**Goal:** Restate the listing that follows word for word, without its pictures.

**Data lines:**
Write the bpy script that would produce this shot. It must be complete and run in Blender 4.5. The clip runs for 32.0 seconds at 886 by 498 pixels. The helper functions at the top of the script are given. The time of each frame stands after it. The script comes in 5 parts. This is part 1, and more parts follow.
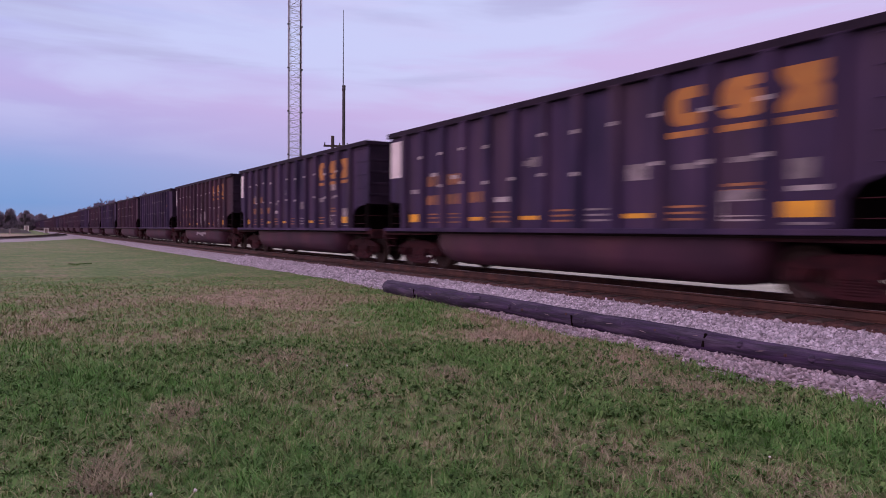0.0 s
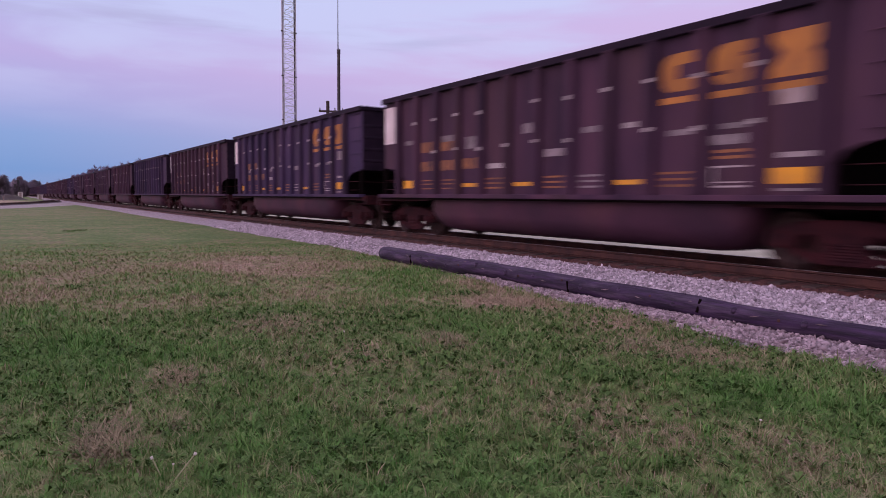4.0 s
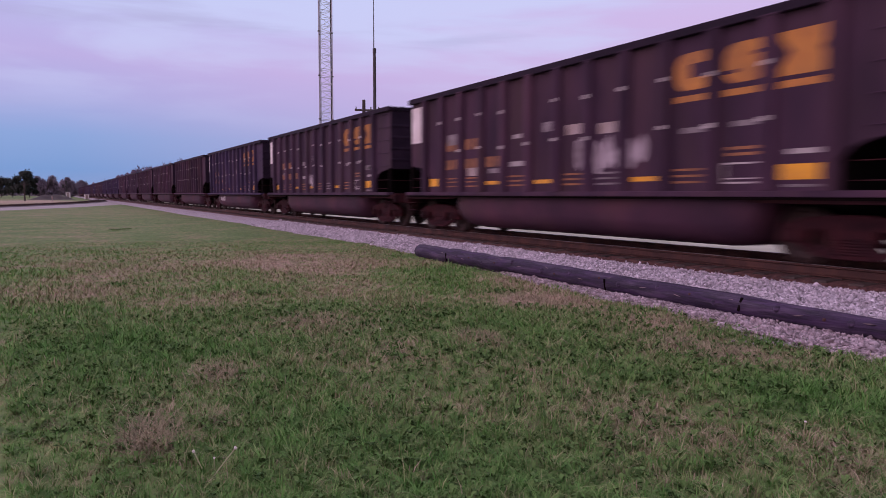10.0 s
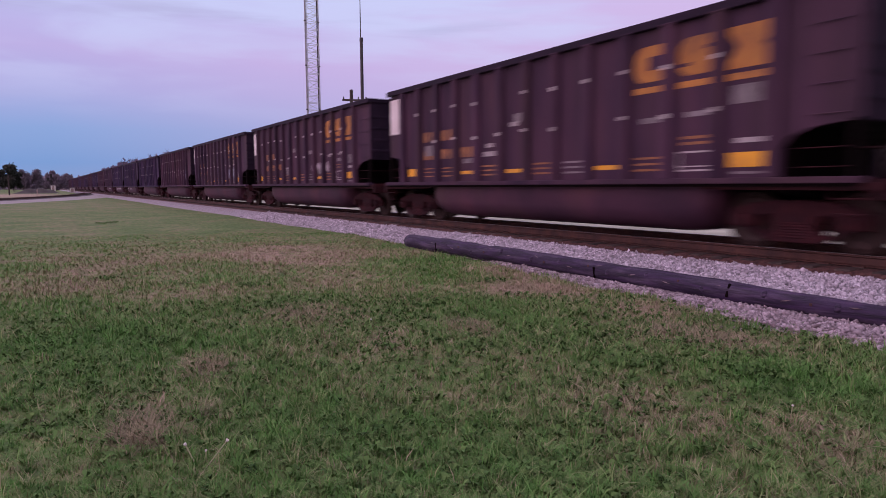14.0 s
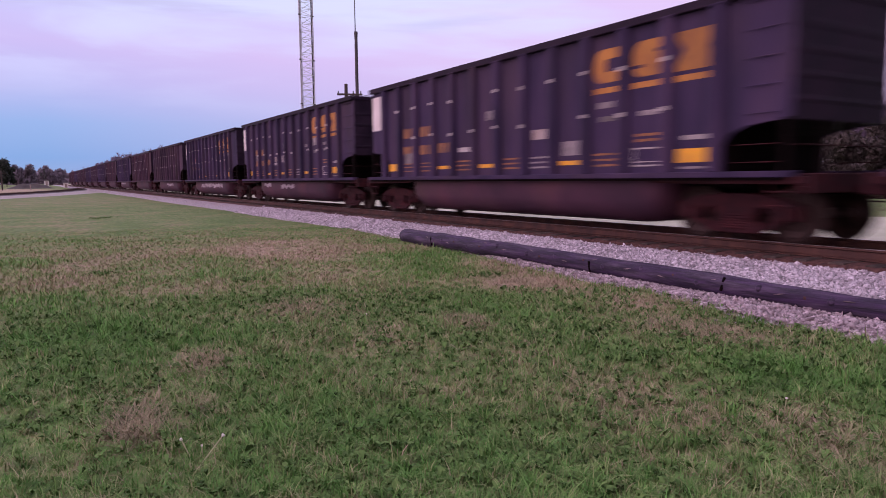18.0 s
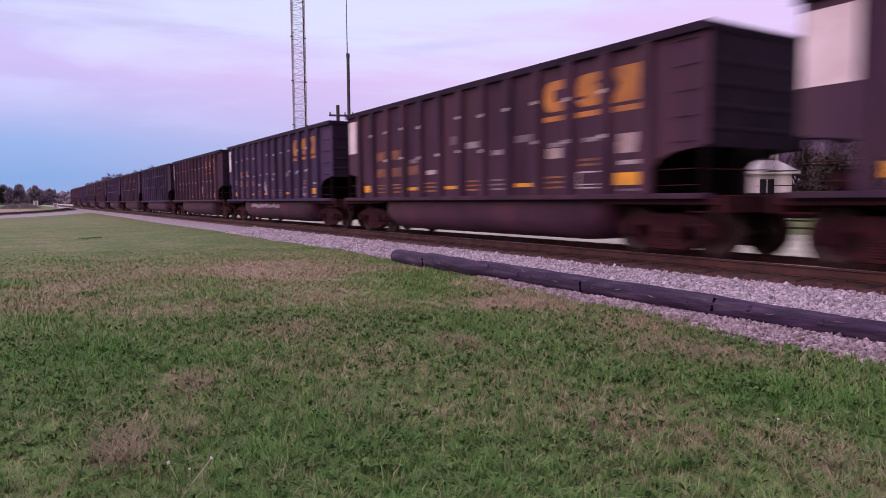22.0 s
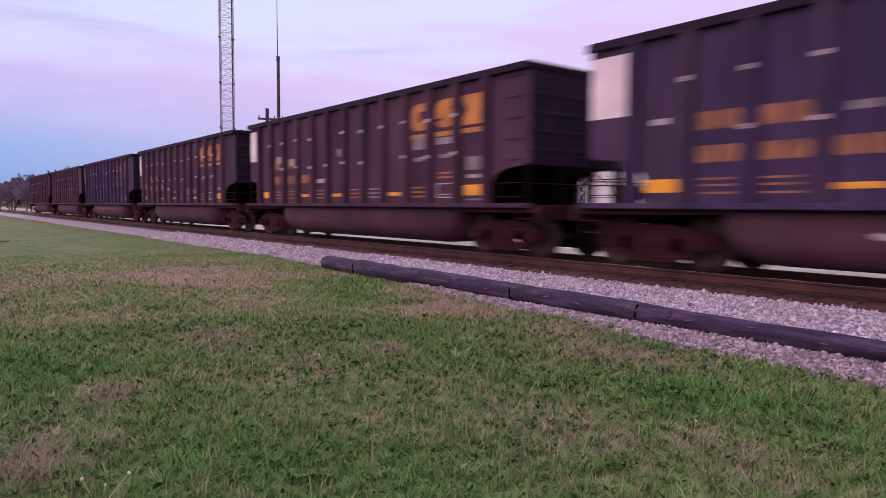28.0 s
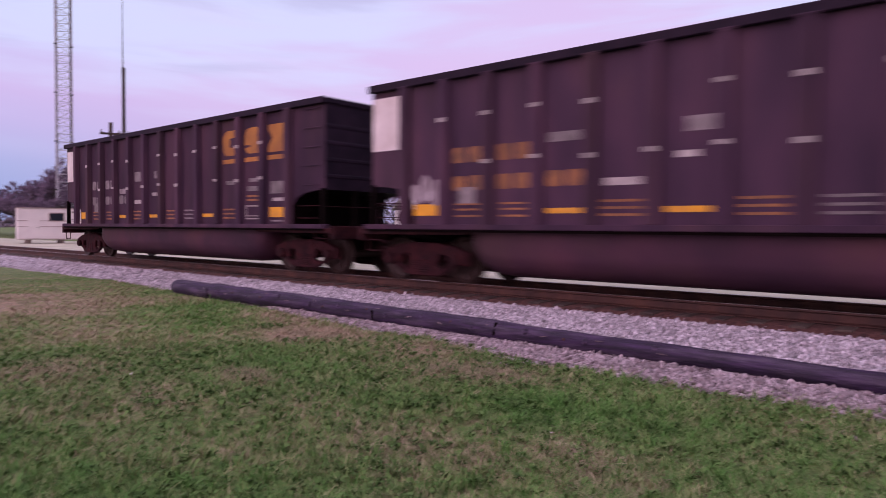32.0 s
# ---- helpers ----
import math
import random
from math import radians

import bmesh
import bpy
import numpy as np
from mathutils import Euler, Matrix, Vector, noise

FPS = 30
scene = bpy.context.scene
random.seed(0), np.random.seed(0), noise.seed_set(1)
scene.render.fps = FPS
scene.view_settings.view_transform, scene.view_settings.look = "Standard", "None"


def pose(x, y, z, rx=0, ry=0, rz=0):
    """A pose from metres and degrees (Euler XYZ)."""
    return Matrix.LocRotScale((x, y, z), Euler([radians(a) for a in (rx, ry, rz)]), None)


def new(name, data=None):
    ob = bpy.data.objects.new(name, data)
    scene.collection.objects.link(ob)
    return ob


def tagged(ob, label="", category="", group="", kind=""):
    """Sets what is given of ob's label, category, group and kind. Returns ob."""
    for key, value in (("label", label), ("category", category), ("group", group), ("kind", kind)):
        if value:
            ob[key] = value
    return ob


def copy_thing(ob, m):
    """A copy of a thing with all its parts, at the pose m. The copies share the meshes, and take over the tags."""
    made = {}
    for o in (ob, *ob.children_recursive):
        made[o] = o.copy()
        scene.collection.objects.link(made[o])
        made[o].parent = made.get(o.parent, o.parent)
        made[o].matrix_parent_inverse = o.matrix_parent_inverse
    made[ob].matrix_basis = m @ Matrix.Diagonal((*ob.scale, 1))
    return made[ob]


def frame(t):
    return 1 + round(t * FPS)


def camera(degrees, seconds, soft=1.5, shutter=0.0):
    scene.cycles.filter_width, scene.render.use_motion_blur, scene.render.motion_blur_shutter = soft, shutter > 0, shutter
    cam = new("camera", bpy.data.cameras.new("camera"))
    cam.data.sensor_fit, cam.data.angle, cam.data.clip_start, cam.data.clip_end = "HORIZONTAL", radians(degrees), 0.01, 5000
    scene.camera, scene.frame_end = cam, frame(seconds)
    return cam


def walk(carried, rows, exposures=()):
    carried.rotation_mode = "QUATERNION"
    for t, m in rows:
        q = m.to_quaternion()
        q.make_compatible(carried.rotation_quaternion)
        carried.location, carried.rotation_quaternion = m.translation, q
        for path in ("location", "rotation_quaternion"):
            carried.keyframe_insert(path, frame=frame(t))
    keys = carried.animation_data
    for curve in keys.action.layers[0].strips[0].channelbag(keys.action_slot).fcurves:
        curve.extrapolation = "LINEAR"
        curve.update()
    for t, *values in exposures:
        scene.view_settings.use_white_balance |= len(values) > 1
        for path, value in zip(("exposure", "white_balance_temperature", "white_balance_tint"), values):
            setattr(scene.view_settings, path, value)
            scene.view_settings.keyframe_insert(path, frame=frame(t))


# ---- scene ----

**Result for this task:**
Write the bpy script that would produce this shot. It must be complete and run in Blender 4.5. The clip runs for 32.0 seconds at 886 by 498 pixels. The helper functions at the top of the script are given. The time of each frame stands after it. The script comes in 5 parts. This is part 1, and more parts follow.
0.0 s
4.0 s
10.0 s
14.0 s
18.0 s
22.0 s
28.0 s
32.0 s
# ---- helpers ----
import math
import random
from math import radians

import bmesh
import bpy
import numpy as np
from mathutils import Euler, Matrix, Vector, noise

FPS = 30
scene = bpy.context.scene
random.seed(0), np.random.seed(0), noise.seed_set(1)
scene.render.fps = FPS
scene.view_settings.view_transform, scene.view_settings.look = "Standard", "None"


def pose(x, y, z, rx=0, ry=0, rz=0):
    """A pose from metres and degrees (Euler XYZ)."""
    return Matrix.LocRotScale((x, y, z), Euler([radians(a) for a in (rx, ry, rz)]), None)


def new(name, data=None):
    ob = bpy.data.objects.new(name, data)
    scene.collection.objects.link(ob)
    return ob


def tagged(ob, label="", category="", group="", kind=""):
    """Sets what is given of ob's label, category, group and kind. Returns ob."""
    for key, value in (("label", label), ("category", category), ("group", group), ("kind", kind)):
        if value:
            ob[key] = value
    return ob


def copy_thing(ob, m):
    """A copy of a thing with all its parts, at the pose m. The copies share the meshes, and take over the tags."""
    made = {}
    for o in (ob, *ob.children_recursive):
        made[o] = o.copy()
        scene.collection.objects.link(made[o])
        made[o].parent = made.get(o.parent, o.parent)
        made[o].matrix_parent_inverse = o.matrix_parent_inverse
    made[ob].matrix_basis = m @ Matrix.Diagonal((*ob.scale, 1))
    return made[ob]


def frame(t):
    return 1 + round(t * FPS)


def camera(degrees, seconds, soft=1.5, shutter=0.0):
    scene.cycles.filter_width, scene.render.use_motion_blur, scene.render.motion_blur_shutter = soft, shutter > 0, shutter
    cam = new("camera", bpy.data.cameras.new("camera"))
    cam.data.sensor_fit, cam.data.angle, cam.data.clip_start, cam.data.clip_end = "HORIZONTAL", radians(degrees), 0.01, 5000
    scene.camera, scene.frame_end = cam, frame(seconds)
    return cam


def walk(carried, rows, exposures=()):
    carried.rotation_mode = "QUATERNION"
    for t, m in rows:
        q = m.to_quaternion()
        q.make_compatible(carried.rotation_quaternion)
        carried.location, carried.rotation_quaternion = m.translation, q
        for path in ("location", "rotation_quaternion"):
            carried.keyframe_insert(path, frame=frame(t))
    keys = carried.animation_data
    for curve in keys.action.layers[0].strips[0].channelbag(keys.action_slot).fcurves:
        curve.extrapolation = "LINEAR"
        curve.update()
    for t, *values in exposures:
        scene.view_settings.use_white_balance |= len(values) > 1
        for path, value in zip(("exposure", "white_balance_temperature", "white_balance_tint"), values):
            setattr(scene.view_settings, path, value)
            scene.view_settings.keyframe_insert(path, frame=frame(t))


# ---- scene ----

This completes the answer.